*Task to complete*
Return only the lines running from the line that holds "for t, *values" to the line that holds "setattr(scene.view_settings, path, value)", including both.

*Data listing*
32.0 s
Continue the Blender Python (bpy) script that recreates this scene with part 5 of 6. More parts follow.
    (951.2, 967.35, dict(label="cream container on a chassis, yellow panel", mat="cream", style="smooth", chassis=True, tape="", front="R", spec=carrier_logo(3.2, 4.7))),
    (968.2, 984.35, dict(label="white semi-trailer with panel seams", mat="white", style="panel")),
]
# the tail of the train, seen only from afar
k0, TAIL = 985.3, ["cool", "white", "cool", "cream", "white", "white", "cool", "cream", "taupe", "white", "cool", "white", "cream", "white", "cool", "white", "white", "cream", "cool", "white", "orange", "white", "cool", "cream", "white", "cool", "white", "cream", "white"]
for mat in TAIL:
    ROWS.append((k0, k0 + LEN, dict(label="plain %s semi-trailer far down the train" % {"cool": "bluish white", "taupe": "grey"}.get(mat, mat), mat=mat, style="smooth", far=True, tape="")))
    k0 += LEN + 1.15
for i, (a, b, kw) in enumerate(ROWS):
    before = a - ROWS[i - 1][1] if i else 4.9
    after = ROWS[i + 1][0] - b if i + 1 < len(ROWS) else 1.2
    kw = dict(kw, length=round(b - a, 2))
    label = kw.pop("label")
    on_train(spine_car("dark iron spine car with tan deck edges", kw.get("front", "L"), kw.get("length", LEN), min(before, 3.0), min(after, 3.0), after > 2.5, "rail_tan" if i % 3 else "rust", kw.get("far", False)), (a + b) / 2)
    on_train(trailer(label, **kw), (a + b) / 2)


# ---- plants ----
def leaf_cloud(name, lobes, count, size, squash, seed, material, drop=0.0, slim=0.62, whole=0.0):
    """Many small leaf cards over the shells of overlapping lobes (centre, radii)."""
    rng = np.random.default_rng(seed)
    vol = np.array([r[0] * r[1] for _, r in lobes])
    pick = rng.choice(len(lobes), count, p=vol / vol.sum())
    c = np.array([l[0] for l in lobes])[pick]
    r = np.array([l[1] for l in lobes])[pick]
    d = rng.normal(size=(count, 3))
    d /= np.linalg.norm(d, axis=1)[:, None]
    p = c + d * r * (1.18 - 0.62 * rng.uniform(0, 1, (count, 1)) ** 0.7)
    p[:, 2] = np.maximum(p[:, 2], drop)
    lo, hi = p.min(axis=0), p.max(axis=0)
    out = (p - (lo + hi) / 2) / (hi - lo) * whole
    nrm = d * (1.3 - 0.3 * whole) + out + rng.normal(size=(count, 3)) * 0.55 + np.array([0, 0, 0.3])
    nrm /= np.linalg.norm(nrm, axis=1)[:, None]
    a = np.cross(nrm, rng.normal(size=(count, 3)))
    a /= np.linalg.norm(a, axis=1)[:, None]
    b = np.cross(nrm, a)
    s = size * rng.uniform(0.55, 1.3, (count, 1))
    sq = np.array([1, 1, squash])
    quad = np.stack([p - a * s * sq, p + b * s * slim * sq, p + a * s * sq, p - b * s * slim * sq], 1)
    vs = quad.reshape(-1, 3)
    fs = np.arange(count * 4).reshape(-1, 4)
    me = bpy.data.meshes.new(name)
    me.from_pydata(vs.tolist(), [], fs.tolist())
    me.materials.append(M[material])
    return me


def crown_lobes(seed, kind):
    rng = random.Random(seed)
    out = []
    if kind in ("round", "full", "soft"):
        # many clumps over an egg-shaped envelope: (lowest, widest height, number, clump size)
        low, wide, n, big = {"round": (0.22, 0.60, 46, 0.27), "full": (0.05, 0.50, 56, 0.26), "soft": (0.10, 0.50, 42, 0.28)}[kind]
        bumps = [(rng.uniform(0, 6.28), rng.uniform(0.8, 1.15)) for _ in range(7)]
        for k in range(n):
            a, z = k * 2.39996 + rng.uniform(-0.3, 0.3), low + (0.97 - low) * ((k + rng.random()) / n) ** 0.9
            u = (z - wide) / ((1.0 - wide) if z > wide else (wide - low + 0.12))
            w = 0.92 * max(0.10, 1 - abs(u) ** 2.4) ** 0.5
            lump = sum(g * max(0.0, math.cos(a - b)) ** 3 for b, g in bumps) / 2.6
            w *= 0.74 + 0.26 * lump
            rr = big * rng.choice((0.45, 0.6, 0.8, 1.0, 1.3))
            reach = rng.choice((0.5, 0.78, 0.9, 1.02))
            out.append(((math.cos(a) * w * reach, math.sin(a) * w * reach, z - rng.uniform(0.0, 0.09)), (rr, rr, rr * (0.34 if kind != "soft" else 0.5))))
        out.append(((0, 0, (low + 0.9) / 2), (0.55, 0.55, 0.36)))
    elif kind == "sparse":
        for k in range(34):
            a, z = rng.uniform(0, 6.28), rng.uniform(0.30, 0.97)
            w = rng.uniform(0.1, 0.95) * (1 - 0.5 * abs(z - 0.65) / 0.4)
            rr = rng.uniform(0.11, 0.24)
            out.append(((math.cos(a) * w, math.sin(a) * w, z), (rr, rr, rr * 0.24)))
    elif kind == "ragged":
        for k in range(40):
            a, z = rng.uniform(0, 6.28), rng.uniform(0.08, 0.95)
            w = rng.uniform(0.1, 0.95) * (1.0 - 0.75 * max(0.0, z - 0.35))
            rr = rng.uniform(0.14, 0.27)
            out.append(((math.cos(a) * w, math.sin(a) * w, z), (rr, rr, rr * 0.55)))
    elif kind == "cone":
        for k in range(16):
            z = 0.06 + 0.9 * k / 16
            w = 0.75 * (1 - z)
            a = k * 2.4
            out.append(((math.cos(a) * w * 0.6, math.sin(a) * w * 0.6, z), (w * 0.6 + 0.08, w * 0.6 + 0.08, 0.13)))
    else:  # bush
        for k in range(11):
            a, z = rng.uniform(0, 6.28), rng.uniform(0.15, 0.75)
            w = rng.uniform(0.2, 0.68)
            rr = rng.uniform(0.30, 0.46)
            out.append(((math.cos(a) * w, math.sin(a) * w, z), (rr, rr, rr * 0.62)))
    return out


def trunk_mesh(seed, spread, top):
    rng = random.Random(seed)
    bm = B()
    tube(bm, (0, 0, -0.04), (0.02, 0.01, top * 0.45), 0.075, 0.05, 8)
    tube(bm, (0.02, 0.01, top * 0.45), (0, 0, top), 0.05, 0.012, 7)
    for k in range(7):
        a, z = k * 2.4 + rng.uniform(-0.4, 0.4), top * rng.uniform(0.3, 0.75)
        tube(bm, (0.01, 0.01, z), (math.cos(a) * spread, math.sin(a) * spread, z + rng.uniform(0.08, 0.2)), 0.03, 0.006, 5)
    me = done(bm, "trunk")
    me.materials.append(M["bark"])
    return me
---
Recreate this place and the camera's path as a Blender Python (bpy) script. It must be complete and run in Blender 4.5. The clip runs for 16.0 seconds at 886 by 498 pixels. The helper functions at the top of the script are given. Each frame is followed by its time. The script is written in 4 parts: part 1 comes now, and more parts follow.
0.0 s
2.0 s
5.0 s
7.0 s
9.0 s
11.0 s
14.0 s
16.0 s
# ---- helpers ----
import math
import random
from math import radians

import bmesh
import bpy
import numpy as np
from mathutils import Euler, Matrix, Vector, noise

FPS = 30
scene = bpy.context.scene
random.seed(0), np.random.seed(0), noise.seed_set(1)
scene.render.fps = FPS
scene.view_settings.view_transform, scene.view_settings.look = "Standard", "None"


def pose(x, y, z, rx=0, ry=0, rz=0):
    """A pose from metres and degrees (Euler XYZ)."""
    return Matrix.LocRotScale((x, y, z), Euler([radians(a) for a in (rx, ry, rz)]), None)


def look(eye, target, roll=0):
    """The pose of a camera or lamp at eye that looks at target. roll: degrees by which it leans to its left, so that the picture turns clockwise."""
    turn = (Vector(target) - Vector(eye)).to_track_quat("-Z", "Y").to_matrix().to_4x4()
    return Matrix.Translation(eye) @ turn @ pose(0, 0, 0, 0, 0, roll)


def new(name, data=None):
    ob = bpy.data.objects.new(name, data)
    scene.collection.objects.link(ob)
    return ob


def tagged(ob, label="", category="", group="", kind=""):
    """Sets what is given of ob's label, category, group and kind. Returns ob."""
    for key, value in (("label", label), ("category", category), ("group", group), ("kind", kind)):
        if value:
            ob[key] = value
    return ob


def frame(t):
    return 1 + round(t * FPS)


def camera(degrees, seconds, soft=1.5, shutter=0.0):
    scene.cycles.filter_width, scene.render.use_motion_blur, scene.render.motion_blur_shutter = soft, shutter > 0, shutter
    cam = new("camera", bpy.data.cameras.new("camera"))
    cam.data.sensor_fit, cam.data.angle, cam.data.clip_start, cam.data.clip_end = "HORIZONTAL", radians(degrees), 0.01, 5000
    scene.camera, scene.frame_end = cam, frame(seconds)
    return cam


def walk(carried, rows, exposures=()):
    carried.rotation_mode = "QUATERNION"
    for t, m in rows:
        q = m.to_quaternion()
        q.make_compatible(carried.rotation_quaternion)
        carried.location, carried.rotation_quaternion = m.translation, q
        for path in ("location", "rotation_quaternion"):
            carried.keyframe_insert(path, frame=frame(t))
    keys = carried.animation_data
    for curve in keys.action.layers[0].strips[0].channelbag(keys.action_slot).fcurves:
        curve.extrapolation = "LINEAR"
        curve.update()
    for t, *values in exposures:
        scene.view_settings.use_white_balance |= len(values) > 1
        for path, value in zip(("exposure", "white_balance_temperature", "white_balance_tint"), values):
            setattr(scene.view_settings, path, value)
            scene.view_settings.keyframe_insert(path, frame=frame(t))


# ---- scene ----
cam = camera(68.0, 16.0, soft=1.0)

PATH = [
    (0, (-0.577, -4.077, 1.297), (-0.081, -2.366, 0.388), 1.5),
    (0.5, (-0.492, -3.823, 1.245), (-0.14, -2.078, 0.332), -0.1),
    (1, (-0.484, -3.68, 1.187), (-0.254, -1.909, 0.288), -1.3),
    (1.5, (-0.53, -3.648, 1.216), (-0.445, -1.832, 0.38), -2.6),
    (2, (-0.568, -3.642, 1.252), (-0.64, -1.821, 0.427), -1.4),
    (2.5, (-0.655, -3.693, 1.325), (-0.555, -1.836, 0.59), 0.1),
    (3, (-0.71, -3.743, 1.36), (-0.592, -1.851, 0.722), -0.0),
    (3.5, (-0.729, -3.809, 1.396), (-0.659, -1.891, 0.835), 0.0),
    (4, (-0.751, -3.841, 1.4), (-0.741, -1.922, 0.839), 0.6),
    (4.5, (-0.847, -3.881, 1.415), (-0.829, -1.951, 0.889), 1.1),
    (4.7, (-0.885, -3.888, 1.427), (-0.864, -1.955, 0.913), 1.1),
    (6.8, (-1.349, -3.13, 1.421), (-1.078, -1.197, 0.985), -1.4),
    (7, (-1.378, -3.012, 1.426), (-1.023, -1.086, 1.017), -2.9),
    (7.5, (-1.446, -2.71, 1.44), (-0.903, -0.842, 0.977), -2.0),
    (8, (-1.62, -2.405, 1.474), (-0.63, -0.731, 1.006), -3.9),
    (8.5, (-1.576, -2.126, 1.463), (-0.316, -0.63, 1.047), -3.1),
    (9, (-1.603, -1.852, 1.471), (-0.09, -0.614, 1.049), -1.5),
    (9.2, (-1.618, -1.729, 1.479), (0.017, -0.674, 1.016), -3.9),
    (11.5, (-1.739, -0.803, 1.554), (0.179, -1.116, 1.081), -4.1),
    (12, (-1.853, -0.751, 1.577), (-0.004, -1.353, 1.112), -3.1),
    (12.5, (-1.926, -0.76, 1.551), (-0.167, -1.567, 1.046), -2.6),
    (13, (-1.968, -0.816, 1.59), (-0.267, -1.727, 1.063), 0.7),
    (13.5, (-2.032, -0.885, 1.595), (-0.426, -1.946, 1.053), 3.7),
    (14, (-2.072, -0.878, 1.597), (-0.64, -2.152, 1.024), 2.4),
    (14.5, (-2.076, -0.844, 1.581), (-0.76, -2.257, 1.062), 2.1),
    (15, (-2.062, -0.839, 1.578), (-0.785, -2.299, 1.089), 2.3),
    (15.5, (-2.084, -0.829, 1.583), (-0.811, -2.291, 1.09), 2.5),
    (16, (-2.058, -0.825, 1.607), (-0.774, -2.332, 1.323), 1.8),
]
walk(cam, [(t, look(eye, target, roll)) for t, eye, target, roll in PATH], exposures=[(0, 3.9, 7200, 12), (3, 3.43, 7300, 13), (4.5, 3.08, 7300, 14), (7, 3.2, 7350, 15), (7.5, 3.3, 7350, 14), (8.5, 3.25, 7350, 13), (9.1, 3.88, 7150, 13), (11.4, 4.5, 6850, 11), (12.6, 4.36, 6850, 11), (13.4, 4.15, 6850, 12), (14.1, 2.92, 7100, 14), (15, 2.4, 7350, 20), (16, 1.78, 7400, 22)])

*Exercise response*
    for t, *values in exposures:
        scene.view_settings.use_white_balance |= len(values) > 1
        for path, value in zip(("exposure", "white_balance_temperature", "white_balance_tint"), values):
            setattr(scene.view_settings, path, value)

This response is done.